簡單重複序列(simple sequence repeat, SSR)指的是一段以2 ~ 6 個鹼基對做為重複單位的DNA 片段,對於基因的調控網路扮演了極為重要的角色,並且廣泛的應用在基因體的相關研究。CG-SSR(comparative genomics database for SSR discovery)資料庫提供使用者查詢各個模型生物的SSR序列,並提供該SSR 與基因序列間精確的相對及絕對位置資訊。然而電腦預測SSR序列的結果仍舊是存有高度的偽陽性,因此我們採用了比較基因體學的方法針對判讀出的SSR 序列進行篩選,使用者可以自由選定物種和標的物種進行比對,座落在跨物種間保留區塊的SSR 才予以保留,此方法明顯的提升了預測結果的精確度。CG-SSR 資料庫提供友善的使用介面與服務,每一筆SSR 資料都有詳盡且實用的資料連結,充分的符合從事基因體研究者的需求。Simple sequence repeats (SSRs), also referred to as variable number of tandem repeats or micro-satellites, are valuable genetic markers which play a crucial role in genome mapping and various genetic studies.
In this study, we have set up a database which facilitates the search for SSRs and provide absolute and relative location information of corresponding genes.
However, performing in silico analysis of biological data sometimes attempts to result in high false positive rates. In order to promote the specificity of discovering important SSRs from our proposed system, we take advantage of evolutionarily conserved segments among sequences from various species. Users are able to choose specific species as targets to filter out SSRs which are not located in conserved regions.

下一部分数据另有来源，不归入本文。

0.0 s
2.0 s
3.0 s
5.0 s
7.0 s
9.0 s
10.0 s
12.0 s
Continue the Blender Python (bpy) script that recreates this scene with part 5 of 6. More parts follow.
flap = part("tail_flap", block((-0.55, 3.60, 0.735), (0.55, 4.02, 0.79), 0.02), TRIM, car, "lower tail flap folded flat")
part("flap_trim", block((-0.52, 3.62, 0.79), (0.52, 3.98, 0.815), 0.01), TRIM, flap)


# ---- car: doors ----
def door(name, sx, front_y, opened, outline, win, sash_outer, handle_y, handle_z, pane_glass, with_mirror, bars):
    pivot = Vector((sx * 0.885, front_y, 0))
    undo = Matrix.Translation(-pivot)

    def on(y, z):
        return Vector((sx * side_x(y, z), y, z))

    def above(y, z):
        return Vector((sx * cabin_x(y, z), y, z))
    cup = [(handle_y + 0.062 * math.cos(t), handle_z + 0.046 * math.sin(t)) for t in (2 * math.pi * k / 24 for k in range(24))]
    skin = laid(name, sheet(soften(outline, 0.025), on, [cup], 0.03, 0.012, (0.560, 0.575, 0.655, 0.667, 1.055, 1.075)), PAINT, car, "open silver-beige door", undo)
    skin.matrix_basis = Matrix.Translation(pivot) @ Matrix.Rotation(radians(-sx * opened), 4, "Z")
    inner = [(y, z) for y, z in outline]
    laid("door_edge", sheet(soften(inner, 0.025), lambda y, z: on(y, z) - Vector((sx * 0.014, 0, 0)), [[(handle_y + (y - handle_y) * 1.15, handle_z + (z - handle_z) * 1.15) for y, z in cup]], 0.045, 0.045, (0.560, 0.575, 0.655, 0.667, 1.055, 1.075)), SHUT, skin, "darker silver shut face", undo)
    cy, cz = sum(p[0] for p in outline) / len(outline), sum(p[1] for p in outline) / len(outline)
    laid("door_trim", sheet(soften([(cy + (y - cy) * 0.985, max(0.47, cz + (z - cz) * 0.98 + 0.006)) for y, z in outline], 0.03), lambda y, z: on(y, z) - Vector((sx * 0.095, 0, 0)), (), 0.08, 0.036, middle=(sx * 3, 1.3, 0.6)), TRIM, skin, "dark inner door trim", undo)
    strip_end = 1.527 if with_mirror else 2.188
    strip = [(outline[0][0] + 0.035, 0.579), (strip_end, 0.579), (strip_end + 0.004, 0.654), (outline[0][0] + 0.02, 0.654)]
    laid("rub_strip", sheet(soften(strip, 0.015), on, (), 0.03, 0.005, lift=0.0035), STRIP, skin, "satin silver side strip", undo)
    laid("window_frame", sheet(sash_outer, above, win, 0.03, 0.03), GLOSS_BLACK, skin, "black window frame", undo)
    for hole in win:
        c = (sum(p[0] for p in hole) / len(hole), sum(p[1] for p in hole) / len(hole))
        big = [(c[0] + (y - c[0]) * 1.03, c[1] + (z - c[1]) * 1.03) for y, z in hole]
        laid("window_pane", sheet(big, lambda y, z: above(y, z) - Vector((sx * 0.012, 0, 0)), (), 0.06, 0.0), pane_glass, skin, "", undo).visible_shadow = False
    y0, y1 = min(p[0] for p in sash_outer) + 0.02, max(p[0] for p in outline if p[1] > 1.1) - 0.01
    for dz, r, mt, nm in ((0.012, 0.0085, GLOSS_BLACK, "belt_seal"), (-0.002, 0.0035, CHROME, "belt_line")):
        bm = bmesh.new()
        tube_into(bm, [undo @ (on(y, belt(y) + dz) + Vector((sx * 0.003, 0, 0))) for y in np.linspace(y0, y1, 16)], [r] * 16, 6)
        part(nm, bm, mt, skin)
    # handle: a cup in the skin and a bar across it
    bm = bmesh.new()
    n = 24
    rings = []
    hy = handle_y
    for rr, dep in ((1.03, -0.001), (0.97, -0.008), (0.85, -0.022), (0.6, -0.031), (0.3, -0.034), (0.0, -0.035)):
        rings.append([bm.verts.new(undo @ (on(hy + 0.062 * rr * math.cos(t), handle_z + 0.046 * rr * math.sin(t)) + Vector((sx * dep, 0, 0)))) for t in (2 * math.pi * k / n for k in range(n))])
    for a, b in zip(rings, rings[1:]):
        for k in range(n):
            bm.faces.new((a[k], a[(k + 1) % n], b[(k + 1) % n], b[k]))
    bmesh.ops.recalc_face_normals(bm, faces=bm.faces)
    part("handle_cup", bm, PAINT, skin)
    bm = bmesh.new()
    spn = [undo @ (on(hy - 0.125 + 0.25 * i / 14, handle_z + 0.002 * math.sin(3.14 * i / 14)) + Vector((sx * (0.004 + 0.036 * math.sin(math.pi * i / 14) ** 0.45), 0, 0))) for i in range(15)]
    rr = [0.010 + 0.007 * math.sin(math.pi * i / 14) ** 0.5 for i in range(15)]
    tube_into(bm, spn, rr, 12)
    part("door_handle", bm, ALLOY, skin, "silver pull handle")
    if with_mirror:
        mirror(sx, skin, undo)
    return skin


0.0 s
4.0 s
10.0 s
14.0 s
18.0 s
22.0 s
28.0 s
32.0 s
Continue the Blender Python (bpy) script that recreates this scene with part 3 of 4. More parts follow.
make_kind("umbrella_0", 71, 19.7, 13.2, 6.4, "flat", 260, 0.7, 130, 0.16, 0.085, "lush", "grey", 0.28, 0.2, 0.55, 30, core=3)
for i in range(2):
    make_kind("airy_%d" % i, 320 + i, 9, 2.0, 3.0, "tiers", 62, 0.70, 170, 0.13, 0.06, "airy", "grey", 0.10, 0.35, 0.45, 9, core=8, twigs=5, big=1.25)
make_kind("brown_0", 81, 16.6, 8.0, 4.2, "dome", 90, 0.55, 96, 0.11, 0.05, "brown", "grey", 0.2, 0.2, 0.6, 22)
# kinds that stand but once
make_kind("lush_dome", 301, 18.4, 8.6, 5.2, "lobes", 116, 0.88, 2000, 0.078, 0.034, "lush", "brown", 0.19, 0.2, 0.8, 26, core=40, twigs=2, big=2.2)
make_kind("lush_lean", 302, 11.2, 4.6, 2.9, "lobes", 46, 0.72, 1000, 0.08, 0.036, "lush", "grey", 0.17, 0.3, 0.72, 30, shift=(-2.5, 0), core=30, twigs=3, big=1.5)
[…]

Screening processes narrow down candidate SSRs and improve the performance of specificity of characteristics. In this database, there are eleven representative species collected for comparative genomics analysis. Taking the comparison between zebrasifh and fugu as an example, 38,773 SSRs from zebrafish genome were found located in conserved regions in which 9.35% SSRs are found in protein-coding regions, 0.30 % in 5’UTR, 1.27% in 3’UTR, 50.63% in intron, and 38.45% in intergenic region. Each SSR is precisely allocated and annotated in this database for further applications.